If they do as the Allies did in Nov 1918, and demand the surrender of many French locomotives and rolling stock, their railway system will be working much better, so that food etc can be more easily distributed, especially as they now need far fewer troop trains. Their shortage of rubber tyres for trucks can also be alleviated at France's expense.
Re oil, they still have Rumania, and possibly Baku as well if the release of troops from the west enables them to take it (they control the Black Sea and Georgia is friendly, so the logistics are probably in their favour) and the air war has dwindled to some fighting over the Channel, so military consumption is lessened.
Italy, of course, will be providing similar compulsory service for the Austro-Hungarians, whose army (considerably smaller than the German) will probably be eating quite well courtesy of their defeated enemies.
Of course, like others, I see no reason why the British actually would continue the blockade. With France & Russia both fallen, now seems the perfect time for perfidious Albion to once again cut its losses and try to make the best peace it can. I'm just asking, in part, to help clarify my knowledge of the global economy at the time.
If America gets fed up with the now futile war then I don't see how Britain can continue on her own. The u-boat war is worse than OTL, morale is shattered by defeat in Flanders after nearly four years of wasted sacrifice, and there's no prospect of evicting Germany from any of her continental conquests.
Sidenote: As an American, I can't help but think that one of the consequences of all this will be Wilson being viewed as even more of a dip than in OTL.
Politically speaking there'll be murder done. Wilson was already unpopular, as the 1918 midterms showed, and on this TL Democratic losses will be far greater, with more to come in 1920.

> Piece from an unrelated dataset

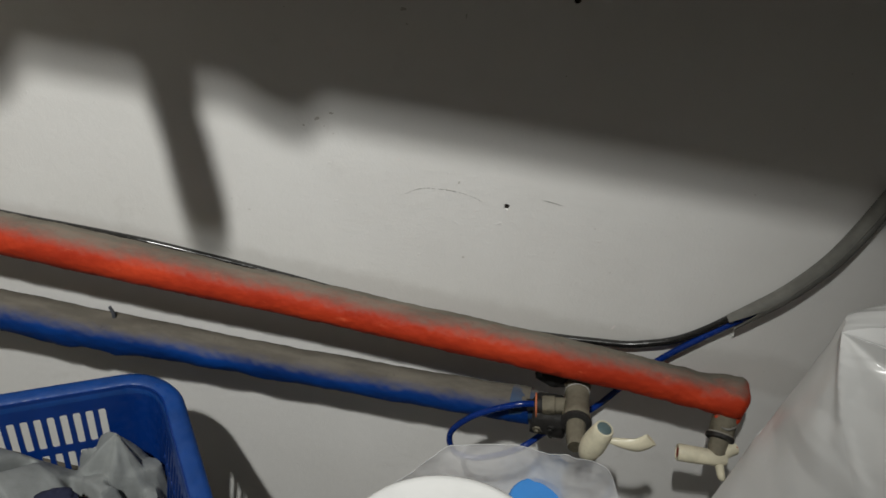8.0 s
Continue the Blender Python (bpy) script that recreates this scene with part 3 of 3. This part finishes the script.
def basket():
    top = thing("basket", "blue plastic laundry basket with slotted sides", "basket")
    a, b, r = B_LONG / 2, B_WIDE / 2, B_RAD
    legs = [2 * (a - r), math.pi / 2 * r, 2 * (b - r), math.pi / 2 * r] * 2
    starts = [sum(legs[:i]) for i in range(8)]
    pitch, sw = 0.01215, 0.0035
    rows = [(B_HIGH - 0.0245 - 0.0494 * k, B_HIGH - 0.0655 - 0.0494 * k) for k in range(5)]
    bm = bmesh.new()

    def V(s, z):
        return bm.verts.new(basket_at(s, z, -0.0196))

    def band(s0, s1, z0, z1, n):
        for k in range(n):
            p, q = s0 + (s1 - s0) * k / n, s0 + (s1 - s0) * (k + 1) / n
            bm.faces.new((V(p, z0), V(q, z0), V(q, z1), V(p, z1)))

    def square(v):
        return math.copysign(abs(v) ** 0.45, v) if abs(v) > 1e-6 else 0.0

    def cell(s0, s1, z0, z1, slot_top, slot_bot):
        """One slotted cell: an outer frame joined to a slot with round ends."""
        c = (s0 + s1) / 2
        k = 5
        inner = [(c + sw * square(math.cos(t)), slot_top - sw + sw * square(math.sin(t))) for t in [math.pi * j / k for j in range(k + 1)]]
        inner += [(c - sw * square(math.cos(t)), slot_bot + sw - sw * square(math.sin(t))) for t in [math.pi * j / k for j in range(k + 1)]]
        outer = []
        for j, (x, z) in enumerate(inner):
            if j == 0 or j == 2 * k + 1:
                outer.append((s1, z))
            elif j == k or j == k + 1:
                outer.append((s0, z))
            elif j < k:
                outer.append((s1 + (s0 - s1) * (j - 1) / (k - 2), z1))
            else:
                outer.append((s0 + (s1 - s0) * (j - k - 2) / (k - 2), z0))
        iv = [V(*q) for q in inner]
        ov = [V(*q) for q in outer]
        n = len(iv)
        for j in range(n):
            m = (j + 1) % n
            bm.faces.new((iv[j], iv[m], ov[m], ov[j]))
        ends = (((s1, z1), 0, 1), ((s0, z1), k - 1, k), ((s0, z0), k + 1, k + 2), ((s1, z0), n - 2, n - 1))
        for q, j, m in ends:
            corner_v = V(*q)
            if (corner_v.co - ov[j].co).length > 1e-6 and (corner_v.co - ov[m].co).length > 1e-6:
                bm.faces.new((ov[j], ov[m], corner_v))

    for i in range(8):
        s0, L = starts[i], legs[i]
        if i % 2:
            zs = [B_HIGH * j / 8 for j in range(9)]
            for z0, z1 in zip(zs, zs[1:]):
                band(s0, s0 + L, z0, z1, 18)
            continue
        n = int((L - 0.016) / pitch)
        m0 = s0 + (L - n * pitch) / 2 - (0.0075 if i == 0 else 0.0)
        prev = B_HIGH
        for zt, zb in rows:
            z1, z0 = prev, zb - 0.0045
            for k in range(n):
                cell(m0 + k * pitch, m0 + (k + 1) * pitch, z0, z1, zt, zb)
            prev = z0
        band(m0, m0 + n * pitch, 0.0, prev, 12)
        for e0, e1 in ((s0, m0), (m0 + n * pitch, s0 + L)):
            if e1 - e0 > 1e-4:
                for zj in range(8):
                    band(e0, e1, B_HIGH * zj / 8, B_HIGH * (zj + 1) / 8, 2)
    total = sum(legs)
    ring = [V(total * k / 60, 0.002) for k in range(60)]
    bm.faces.new(ring)
    bmesh.ops.remove_doubles(bm, verts=bm.verts, dist=0.00005)
    body = part("slotted_body", bm, M_BASKET, top, smooth=False)
    sol = body.modifiers.new("thick", "SOLIDIFY")
    sol.thickness = 0.0022
    sol.offset = 0
    # rolled rim
    bm = bmesh.new()
    prof = [(-0.0086, -0.012), (-0.0090, -0.005), (-0.0082, -0.0012), (-0.0060, 0.0008), (-0.001, 0.0016), (0.005, 0.0014), (0.0098, -0.0004), (0.0124, -0.0042), (0.0138, -0.010), (0.0144, -0.020), (0.0130, -0.020), (0.0122, -0.010), (0.0100, -0.004), (0.0, -0.0006), (-0.0060, -0.004), (-0.0068, -0.012)]
    n = 180
    rings = [[bm.verts.new(basket_at(total * k / n, B_HIGH + h, o - 0.012) * 1.0) for o, h in prof] for k in range(n)]
    for k in range(n):
        p, q = rings[k], rings[(k + 1) % n]
        for j in range(len(prof)):
            m = (j + 1) % len(prof)
            bm.faces.new((p[j], q[j], q[m], p[m]))
    part("rim", bm, M_RIM, top, "smooth rolled blue rim")
    return top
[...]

Thousands of young Americans will have been sent to France only to ignominiously leave again (shades of the Grand Old Duke of York) or else kick their heels in German prison camps, captured almost before they've had a chance to fight. Thousands more will have been dragged from their homes by draft boards (many dying of fever in unhealthy training camps) only to find there is nothing now for them to do. The Republicans, as OTL, will be able to have it both ways, gaining the votes of those dissatisfied with the progress of the war and of those who never wished to fight at all. Warhawks and pacifists alike will turn on Wilson, and with no League of Nations issue he will find fewer liberal historians to defend him.